Piala Dunia dan Masa Depan Politik Indonesia
Gegap gempita Piala Dunia mewarnai tahun politik di Indonesia. Bahkan ada yang mengaitkannya secara langsung hasil pertandingan Piala Dunia dengan gambaran politik Indonesia di masa depan. Tersingkirnya Jerman, sang juara bertahan seolah menyiratkan bahwa tak ada yang abadi di pentas kemenangan. Jerman sebagai negara bermental juara dalam hal sepakbola justru takluk oleh Korsel yang tidak difavoritkan lolos dari fase grup. Hal ini pula yang terjadi secara mengejutkan pada pilkada serentak 2018. Perolehan suara paslon yang diusung partai penguasa saat ini (baca: PDIP) ternyata keok di beberapa provinsi yang memiliki basis suara nasional. Dari 17 pemilihan gubernur yang diselenggarakan serentak Rabu (27/7/2018), PDIP hanya mampu memenangkan empat pasangan calon yang mereka usung. Empat wilayah yang dimenangkan PDIP juga tak terlalu mengejutkan. Sebab, wilayah tersebut memang menjadi basis suara banteng. Diantaranya Jawa Tengah, Bali, Sulawesi Selatan, dan Maluku.
Nampaknya era PDIP berkuasa mulai kehilangan muka sejak kasus Ahok. Terlebih pemerintahan Jokowi tak menunjukkan performa yang baik sejak mereka berkuasa. Sama seperti hasil pertandingan Argentina vs Perancis dan Portugal vs Uruguay. Duo mega bintang, Messi dan Ronaldo ‘dipaksa’ pulang usai kemenangan Perancis dan Uruguay atas mereka. Era keemasan Messi dan Ronaldo sudah mencapai anti klimaksdan digantikan oleh era baru yaitu Mbappe, pemain muda Perancis yang cukup bersinar di Piala Dunia.
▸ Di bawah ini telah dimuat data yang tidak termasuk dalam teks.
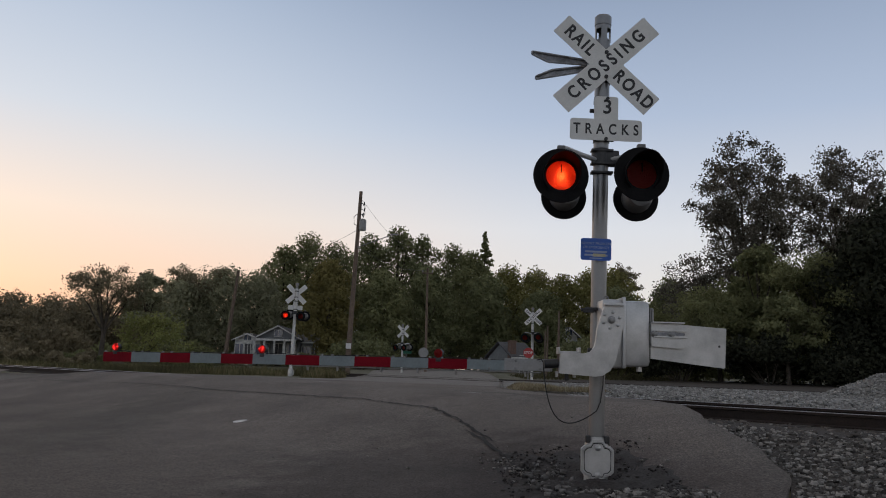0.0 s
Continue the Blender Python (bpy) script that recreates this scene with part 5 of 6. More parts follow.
def shell_leaves(lobes_, count, size, rnd, rough=0.28):
    """Leaves on the outer shells of overlapping lobes, lying roughly along the surface, with bumps and hollows."""
    c = np.array([l[:3] for l in lobes_])
    r = np.array([l[3] for l in lobes_])
    w = r ** 2 / (r ** 2).sum()
    which = rnd.choice(len(c), count, p=w)
    d = rnd.normal(size=(count, 3))
    d /= np.linalg.norm(d, axis=1)[:, None]
    ph = rnd.uniform(0, 6.28, (len(c), 3))
    bump = np.sin(d[:, 0] * 7 + ph[which, 0]) * np.sin(d[:, 1] * 7 + ph[which, 1]) + 0.7 * np.sin(d[:, 2] * 11 + d[:, 0] * 9 + ph[which, 2])
    rr = r[which] * (0.88 + rough * 0.45 * bump - 0.30 * rnd.random(count) ** 2 + 0.10 * rnd.normal(size=count))
    p = c[which] + d * rr[:, None] * np.array([1, 1, 0.85])
    a = rnd.normal(size=(count, 3))
    a -= 0.7 * d * (a * d).sum(1)[:, None]
    a /= np.linalg.norm(a, axis=1)[:, None]
    b = np.cross(a, d + 0.6 * rnd.normal(size=(count, 3)))
    b /= np.linalg.norm(b, axis=1)[:, None]
    s = size * (0.6 + 0.8 * rnd.random(count))[:, None]
    v = np.empty((count, 4, 3))
    v[:, 0], v[:, 2] = p - a * s, p + a * s
    v[:, 1], v[:, 3] = p + b * s * 0.6, p - b * s * 0.6
    v[:, :, 2] = np.maximum(v[:, :, 2], 0.02)
    return v.reshape(-1, 3), np.arange(count * 4).reshape(-1, 4)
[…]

Hal ini menyiratkan kepada kita bahwa setiap masa keemasan, pada akhirnya akan digantikan dengan masa lainnya. Ya, era kapitalisme sudah semakin terseok. Maka era baru pun akan dimulai.
Begitulah peradaban. Suatu ketika mampu berjaya, di masa berikutnya akan mengalami kemundurannya. Peradaban Kapitalisme sudah memasuki masa kemundurun. Gejolak kurs mata uang, utang negara, kemiskinan, kerusakan generasi, keadilan hukum cukup tersaji di depan mata sebagai akibat penerapan sistem kapitalisme. Demokrasi pun juga semakin menunjukkan topeng kebobrokannya. Sekalipun Indonesia sukses dengan pilkada damai, tapi belum tentu pemimpin terpilih mampu menjalankan amanah dan janji kampanyenya sesuai mandat yang diberikan. Seperti kata Prof Mahfud MD, malaikat pun bisa menjadi setan ketika masuk dalam lingkaran sistem demokrasi.
Bisa jadi ini menjadi pertanda bahwa dominasi peradaban kapitalisme akan segera berakhir. Di satu sisi, kesadaran politik umat semakin tampak. Ghirah keislaman mereka semakin besar. Hal ini bisa dilihat dari banyaknya gerakan hijrah yang dilakukan berbagai kalangan masyarakat, dari selebritis hingga pelaku bisnis. Kesadaran mereka harus berislam secara kaffah membuat orang-orang kafir panas dingin. Sebab, Islam menjadi ancaman atas kekuasaan dan hegemoni mereka atas negeri-negeri muslim.
Sudah saatnya kaum muslimin sadar bahwa ketinggian dan kemuliaan Islam akan kembali terwujud tatkala Islam dijadikan sebagai landasan pemikiran dan amal. Saat kapitalisme akan tergusur, maka inilah waktunya bagi kita untuk menyatukan visi dan misi kehidupan dengan mengembalikan tinta emas peradaban Islam yang pernah berjaya selama 13 abad lamanya. Sebuah era baru bernama Khilafah.
Allah berfirman dalam surat An nur ayat 55: “Dan Allah telah berjanji kepada orang-orang yang beriman diantara kamu dan mengerjakan amal-amal yang saleh bahwa Dia sungguh-sungguh akan menjadikan mereka berkuasa di muka bumi, sebagaimana Dia telah menjadikan orang-orang yang sebelum mereka berkuasa, dan sungguh Dia akan meneguhkan bagi mereka agama yang telah diridhai-Nya untuk mereka, dan Dia benar-benar akan merubah (keadaan) mereka setelah mereka berada dalam ketakutan menjadi aman sentosa, mereka senantiasa menyembah-Ku (samata-mata) dan tidak mempersekutukan-Ku dengan sesuatu apapun, dan barangsiapa yang (tetap) kafir sesudah (janji) itu, maka mereka itulah orang yang fasik”.